From the diary: “April 13, 1985
“I have now read all the newspapers of 1985. I still have 10 months worth in my bedroom to go thru – 1984. … I’ve been reading The March of Folly, but it’s slow going. I may quit. Too much like a school text. Too dull.”
I still pile up newspapers, only these days it’s mostly the free gay weeklies from San Francisco. If I subscribed to the daily paper you know I’d stack it up. If I’m paying for it, I’m going to read it, even if what I’m reading is months old. So I make sure I don’t subscribe to the paper. Plus I do manage to throw out the free papers that are getting yellow and cat-scratched, even unread. Often I’ll cursorily flip through them just to assure myself their existence hasn’t gone wholly unnoted, their contents no more a complete mystery. Even so I seldom see things I would’ve hated to have missed. You can’t read everything.

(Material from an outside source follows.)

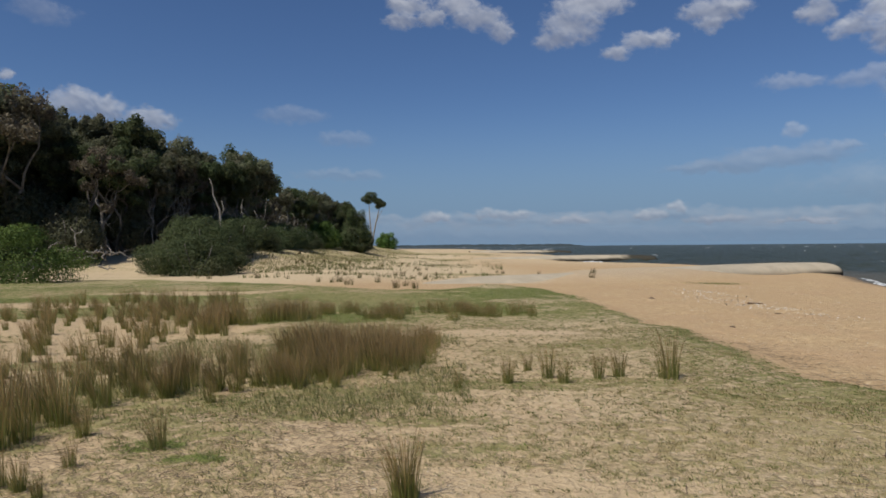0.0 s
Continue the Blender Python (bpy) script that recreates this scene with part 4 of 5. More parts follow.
# a slender tree that stands alone at the wood's end
def lone_tree():
    top = tagged(new("tree", None), "slender lone tree with two bare stems and tufted crown", "tree", "coastal wood")
    rng = np.random.RandomState(8)
    a = [(0, 0, -0.5), (0.15, 0, 3), (-0.1, 0, 6), (-0.3, 0.1, 9), (-0.4, 0, 11.2)]
    b = [(0.2, 0, -0.5), (0.7, 0, 3), (1.3, 0.1, 6), (1.9, 0, 8.4), (2.4, 0, 10.2)]
    for pts in (a, b):
        part("trunk", tube_mesh("trunk", [(pts, [0.26, 0.2, 0.16, 0.12, 0.06])], DEADWOOD), top, "pale bare stem")
    part("limb", tube_mesh("limb", [([b[2], (1.9, 0, 7.5), (3.0, 0, 9.4)], [0.1, 0.08, 0.04])], BARK), top)
    part("crown", leaf_cloud("crown", [((-1.2, 0, 12.2), (1.6, 1.4, 0.95)), ((0.1, 0, 13.2), (1.9, 1.5, 1.1)), ((0.9, 0, 12.1), (1.5, 1.3, 0.9)), ((-0.6, 0.2, 11.4), (1.1, 1, 0.6))], 4600, 0.12, LEAF_SHRUB, 91), top)
    part("crown", leaf_cloud("crown", [((2.0, 0, 11.6), (1.6, 1.4, 1.0)), ((2.9, 0, 10.9), (1.4, 1.3, 1.0)), ((1.9, 0.2, 10.3), (1.1, 1, 0.7))], 3800, 0.12, LEAF_SHRUB, 92), top)
    return top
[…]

I am not going to read every page of my New Yorker subscription; issues will have to pass by in which I do little more than flip through them. But it stacks up anyway. I’ve read a few pieces, many go unscanned. The cartoons? Not even all the cartoons.

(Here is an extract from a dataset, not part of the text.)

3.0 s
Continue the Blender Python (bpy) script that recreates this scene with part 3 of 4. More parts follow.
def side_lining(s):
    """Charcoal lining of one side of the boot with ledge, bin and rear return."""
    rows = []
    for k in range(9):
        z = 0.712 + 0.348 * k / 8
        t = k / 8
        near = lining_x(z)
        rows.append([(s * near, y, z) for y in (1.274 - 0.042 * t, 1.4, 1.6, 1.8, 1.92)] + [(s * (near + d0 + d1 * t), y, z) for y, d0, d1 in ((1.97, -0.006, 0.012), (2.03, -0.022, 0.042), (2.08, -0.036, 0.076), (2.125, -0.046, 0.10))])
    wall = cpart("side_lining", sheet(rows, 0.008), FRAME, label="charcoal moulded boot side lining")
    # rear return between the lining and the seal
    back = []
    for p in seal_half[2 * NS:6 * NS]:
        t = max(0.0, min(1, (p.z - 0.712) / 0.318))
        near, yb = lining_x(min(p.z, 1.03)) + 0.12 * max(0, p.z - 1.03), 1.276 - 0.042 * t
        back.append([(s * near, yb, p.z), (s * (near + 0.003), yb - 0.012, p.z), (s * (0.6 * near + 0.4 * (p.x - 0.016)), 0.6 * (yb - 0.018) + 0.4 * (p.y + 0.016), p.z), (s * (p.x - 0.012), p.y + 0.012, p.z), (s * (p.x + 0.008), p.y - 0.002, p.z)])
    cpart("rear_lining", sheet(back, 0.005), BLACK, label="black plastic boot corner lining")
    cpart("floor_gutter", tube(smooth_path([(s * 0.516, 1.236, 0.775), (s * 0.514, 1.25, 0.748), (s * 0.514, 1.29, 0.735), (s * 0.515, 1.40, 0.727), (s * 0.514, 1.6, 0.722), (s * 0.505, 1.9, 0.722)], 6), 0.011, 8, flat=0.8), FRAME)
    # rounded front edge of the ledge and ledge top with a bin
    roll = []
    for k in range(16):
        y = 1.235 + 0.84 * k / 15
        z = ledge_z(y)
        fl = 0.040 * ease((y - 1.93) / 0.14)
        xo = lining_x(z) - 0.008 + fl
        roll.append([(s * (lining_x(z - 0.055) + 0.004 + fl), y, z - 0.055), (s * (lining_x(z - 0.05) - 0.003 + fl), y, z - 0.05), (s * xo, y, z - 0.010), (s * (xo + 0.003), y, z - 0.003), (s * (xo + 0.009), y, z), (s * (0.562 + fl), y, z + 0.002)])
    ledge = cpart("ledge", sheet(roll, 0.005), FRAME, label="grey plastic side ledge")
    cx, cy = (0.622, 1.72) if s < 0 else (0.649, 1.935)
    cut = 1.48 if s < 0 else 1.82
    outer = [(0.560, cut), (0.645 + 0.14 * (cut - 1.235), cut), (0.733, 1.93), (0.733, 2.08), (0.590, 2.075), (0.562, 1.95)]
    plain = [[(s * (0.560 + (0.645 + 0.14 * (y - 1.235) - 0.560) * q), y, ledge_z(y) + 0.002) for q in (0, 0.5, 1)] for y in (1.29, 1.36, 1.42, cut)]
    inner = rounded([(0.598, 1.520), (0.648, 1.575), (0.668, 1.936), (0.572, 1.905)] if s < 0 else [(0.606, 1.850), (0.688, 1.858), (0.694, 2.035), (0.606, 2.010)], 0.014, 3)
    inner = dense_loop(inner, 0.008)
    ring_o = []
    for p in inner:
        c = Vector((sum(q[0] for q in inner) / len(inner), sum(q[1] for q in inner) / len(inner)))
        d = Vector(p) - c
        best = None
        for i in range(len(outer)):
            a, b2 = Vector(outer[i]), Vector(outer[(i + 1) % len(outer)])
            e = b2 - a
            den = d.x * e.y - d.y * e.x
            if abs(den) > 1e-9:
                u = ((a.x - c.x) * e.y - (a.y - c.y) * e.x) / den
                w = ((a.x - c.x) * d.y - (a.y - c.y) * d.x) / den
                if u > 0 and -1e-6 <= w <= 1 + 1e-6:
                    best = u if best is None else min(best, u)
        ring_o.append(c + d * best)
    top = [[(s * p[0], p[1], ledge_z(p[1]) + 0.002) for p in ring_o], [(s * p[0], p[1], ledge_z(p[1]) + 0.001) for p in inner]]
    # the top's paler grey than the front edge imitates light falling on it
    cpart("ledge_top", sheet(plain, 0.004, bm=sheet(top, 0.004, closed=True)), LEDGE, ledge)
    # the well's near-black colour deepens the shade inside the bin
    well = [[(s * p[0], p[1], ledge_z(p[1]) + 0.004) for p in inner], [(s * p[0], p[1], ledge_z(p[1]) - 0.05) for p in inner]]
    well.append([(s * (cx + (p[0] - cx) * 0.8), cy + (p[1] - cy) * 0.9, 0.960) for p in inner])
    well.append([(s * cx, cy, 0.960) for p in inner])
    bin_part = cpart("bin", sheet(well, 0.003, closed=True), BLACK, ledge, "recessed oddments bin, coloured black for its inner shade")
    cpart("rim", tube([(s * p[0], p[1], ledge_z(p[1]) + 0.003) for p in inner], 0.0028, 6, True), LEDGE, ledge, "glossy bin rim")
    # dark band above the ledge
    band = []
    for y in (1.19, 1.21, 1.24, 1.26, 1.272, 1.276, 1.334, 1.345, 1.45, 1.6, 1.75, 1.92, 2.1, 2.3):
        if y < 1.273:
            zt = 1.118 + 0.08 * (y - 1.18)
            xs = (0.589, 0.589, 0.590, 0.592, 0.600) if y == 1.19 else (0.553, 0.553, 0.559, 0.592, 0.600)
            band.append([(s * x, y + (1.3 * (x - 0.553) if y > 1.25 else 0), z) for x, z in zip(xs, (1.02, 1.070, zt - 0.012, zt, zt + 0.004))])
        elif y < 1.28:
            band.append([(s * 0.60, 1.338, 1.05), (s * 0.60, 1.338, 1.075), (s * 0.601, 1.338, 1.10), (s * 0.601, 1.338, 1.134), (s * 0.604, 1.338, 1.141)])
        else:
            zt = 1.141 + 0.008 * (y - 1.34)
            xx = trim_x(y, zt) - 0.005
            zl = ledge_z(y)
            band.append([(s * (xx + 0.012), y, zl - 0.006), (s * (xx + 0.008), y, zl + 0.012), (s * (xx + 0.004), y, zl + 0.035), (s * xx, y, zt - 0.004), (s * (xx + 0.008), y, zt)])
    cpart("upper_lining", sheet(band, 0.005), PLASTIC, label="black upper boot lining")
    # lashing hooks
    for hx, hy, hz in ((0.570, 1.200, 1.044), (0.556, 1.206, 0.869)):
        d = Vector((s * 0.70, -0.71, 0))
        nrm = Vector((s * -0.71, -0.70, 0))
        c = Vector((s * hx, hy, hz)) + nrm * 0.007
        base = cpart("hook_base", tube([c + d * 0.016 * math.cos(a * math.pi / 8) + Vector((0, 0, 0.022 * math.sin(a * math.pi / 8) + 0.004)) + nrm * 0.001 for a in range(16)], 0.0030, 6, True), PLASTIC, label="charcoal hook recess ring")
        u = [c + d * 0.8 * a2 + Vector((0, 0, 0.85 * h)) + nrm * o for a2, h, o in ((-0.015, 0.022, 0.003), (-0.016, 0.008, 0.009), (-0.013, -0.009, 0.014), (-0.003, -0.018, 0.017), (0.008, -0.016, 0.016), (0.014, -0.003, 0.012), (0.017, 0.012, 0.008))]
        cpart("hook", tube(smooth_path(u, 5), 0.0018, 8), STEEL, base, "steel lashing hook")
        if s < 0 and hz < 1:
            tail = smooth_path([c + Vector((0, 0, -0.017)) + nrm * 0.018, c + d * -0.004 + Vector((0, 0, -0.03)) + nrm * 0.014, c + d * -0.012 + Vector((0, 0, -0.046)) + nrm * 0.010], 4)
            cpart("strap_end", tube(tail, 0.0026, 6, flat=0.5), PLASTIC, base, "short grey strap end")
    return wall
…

Books. We’re going to read books.
As though books were, by virtue of their bindings, of greatest value/importance/timelessness. I steer myself away from fluff. And tedious prose. But I’ve forced myself through lots of dull books, haven’t I? For the information, I tell myself. The duller they are, though, the easier it is to forget everything I read.

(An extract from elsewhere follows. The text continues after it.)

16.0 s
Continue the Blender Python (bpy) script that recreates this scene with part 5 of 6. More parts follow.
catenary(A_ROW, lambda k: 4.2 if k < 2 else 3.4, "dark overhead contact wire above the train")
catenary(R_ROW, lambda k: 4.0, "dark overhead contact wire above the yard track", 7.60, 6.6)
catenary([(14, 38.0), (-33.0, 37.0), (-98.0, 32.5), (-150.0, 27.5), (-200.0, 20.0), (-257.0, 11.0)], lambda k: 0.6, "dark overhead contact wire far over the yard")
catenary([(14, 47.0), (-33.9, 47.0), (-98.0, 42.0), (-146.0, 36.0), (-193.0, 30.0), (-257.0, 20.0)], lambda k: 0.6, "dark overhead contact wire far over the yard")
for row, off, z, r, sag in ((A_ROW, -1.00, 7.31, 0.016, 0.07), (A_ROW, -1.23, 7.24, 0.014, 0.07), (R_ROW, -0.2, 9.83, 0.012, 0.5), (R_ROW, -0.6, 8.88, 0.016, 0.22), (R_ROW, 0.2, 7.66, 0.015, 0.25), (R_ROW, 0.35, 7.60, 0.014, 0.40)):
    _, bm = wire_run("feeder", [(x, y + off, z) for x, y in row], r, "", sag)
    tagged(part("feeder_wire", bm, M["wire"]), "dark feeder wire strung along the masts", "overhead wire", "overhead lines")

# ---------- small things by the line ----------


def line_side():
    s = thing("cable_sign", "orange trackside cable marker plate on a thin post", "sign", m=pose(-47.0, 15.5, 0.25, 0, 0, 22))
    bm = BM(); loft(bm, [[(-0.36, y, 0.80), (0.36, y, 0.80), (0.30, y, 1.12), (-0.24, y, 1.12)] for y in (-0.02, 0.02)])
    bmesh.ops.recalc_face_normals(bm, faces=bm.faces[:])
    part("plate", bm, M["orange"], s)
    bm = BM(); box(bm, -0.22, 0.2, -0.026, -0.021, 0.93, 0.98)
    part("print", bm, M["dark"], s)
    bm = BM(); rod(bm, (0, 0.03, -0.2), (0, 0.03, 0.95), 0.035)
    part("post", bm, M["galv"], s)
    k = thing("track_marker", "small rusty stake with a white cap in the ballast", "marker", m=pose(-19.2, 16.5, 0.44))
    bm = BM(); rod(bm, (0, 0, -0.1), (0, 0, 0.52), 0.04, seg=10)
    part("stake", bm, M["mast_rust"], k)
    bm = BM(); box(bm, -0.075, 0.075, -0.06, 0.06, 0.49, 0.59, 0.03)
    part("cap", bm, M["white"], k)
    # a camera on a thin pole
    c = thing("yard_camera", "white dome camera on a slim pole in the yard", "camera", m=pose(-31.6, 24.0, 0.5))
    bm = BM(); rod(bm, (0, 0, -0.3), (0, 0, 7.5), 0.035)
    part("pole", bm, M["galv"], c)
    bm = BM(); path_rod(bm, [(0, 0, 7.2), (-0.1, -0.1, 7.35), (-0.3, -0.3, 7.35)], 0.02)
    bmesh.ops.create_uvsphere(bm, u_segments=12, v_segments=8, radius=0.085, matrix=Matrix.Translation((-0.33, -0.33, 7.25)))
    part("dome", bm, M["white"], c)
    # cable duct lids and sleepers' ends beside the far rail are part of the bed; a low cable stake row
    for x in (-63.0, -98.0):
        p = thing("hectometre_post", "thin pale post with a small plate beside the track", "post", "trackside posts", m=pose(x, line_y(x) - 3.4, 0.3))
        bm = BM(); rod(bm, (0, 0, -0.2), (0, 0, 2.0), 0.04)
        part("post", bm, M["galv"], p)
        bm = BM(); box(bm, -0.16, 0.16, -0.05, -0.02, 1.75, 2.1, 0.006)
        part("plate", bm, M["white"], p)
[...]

In The March of Folly: from Troy to Vietnam historian Barbara Tuchman reviews bad policies governments cling to even as events show the policies were bad from the beginning. Especially when the policies were bad from the beginning? With Reagan’s misadventures in Central America in mind I thought this a good idea for a book. It wasn’t long before I got lost in the details of the crooked Popes, however. A problem with history for the storyteller is that history isn’t one story. It’s many intersecting stories and many of the incidents don’t really fit into something you could call “story”. In order to craft a narrative, particularly one from which she can draw conclusions, the historian has to prune the mass of data and clip it to a constructed plot. I didn’t feel drawn into any of Tuchman’s plots; they stayed a mess of names and dates, details that I had a hard time remembering as the pages crept by.